### Data section
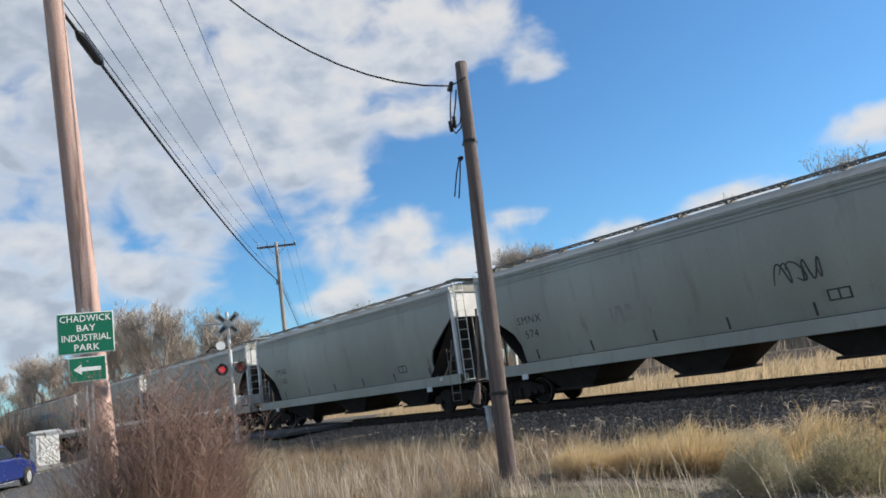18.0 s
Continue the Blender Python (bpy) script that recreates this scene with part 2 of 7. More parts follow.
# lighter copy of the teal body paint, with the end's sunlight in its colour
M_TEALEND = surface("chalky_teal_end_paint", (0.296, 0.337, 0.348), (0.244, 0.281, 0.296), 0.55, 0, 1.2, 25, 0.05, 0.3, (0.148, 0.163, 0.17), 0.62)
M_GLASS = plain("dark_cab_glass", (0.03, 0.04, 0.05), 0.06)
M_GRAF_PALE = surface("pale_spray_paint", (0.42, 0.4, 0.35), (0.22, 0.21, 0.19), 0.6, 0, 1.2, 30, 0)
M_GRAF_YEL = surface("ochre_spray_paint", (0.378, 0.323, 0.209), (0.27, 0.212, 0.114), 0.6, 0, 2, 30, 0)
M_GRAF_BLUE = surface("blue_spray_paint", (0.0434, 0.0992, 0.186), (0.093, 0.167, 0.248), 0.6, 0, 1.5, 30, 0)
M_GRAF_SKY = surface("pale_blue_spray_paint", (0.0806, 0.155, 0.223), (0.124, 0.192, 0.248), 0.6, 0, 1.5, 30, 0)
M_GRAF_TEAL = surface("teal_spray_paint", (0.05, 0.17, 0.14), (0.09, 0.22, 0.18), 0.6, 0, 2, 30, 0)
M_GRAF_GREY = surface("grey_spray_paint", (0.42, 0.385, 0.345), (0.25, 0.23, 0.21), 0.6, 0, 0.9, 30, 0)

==

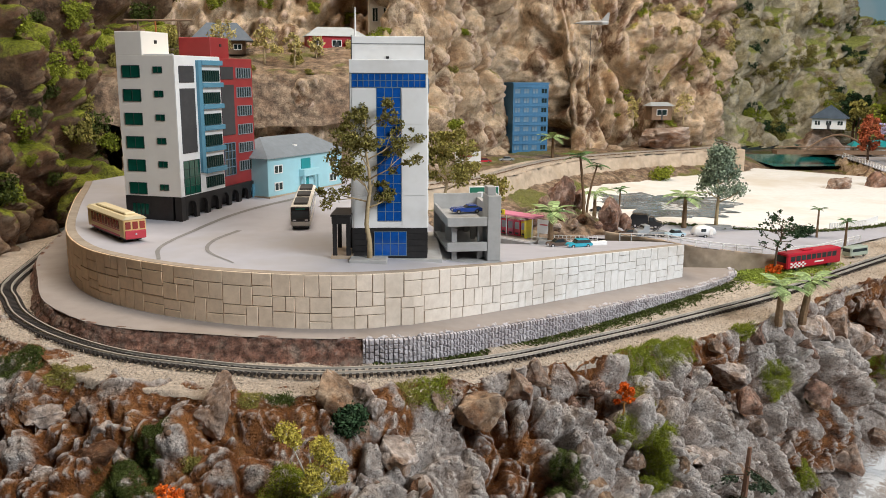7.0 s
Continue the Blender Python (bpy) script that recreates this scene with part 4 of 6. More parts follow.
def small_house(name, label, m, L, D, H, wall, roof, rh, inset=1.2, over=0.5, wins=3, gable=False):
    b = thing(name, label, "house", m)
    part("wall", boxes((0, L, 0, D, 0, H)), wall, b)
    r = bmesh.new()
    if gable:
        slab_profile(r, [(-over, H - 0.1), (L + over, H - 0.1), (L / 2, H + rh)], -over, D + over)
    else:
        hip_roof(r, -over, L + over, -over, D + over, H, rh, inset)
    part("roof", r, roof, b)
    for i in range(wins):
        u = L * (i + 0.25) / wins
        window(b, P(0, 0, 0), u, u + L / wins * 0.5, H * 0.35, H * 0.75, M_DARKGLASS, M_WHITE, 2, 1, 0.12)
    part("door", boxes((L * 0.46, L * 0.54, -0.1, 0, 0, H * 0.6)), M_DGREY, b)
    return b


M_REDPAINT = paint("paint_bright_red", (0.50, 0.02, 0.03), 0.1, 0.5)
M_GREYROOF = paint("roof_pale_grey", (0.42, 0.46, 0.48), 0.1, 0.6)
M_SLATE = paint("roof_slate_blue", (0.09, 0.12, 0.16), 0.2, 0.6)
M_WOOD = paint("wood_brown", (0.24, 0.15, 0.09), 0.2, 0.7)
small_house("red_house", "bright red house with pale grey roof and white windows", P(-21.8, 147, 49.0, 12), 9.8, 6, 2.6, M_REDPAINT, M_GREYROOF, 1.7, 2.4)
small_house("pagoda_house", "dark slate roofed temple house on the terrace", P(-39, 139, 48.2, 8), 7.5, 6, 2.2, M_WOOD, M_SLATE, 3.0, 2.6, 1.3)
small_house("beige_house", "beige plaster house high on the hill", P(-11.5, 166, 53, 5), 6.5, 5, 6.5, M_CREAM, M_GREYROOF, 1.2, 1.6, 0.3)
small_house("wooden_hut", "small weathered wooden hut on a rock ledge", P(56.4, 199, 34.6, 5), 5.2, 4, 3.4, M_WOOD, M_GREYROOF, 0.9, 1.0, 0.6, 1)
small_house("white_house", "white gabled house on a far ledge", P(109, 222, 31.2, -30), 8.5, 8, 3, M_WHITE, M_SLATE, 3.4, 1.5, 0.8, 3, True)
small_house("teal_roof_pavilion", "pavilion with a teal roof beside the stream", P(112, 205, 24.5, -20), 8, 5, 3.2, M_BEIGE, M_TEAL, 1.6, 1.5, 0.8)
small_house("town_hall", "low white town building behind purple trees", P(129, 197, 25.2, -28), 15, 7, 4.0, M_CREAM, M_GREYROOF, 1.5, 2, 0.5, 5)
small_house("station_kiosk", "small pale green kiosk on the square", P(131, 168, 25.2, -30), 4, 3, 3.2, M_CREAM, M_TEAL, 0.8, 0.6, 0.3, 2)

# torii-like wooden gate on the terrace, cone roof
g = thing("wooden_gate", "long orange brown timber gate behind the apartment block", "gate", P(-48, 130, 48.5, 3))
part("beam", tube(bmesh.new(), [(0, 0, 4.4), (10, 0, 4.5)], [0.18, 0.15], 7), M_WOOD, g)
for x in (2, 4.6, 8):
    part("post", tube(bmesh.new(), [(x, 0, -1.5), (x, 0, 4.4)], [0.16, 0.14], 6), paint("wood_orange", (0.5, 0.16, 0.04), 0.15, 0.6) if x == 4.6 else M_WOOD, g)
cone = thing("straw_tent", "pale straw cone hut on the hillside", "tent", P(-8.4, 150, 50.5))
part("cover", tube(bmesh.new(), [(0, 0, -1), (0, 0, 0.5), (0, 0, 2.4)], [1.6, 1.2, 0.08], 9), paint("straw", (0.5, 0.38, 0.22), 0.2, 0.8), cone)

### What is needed
Copy each line of the data that contains the word "this".

### Answer to the task
Continue the Blender Python (bpy) script that recreates this scene with part 2 of 7. More parts follow.
Continue the Blender Python (bpy) script that recreates this scene with part 4 of 6. More parts follow.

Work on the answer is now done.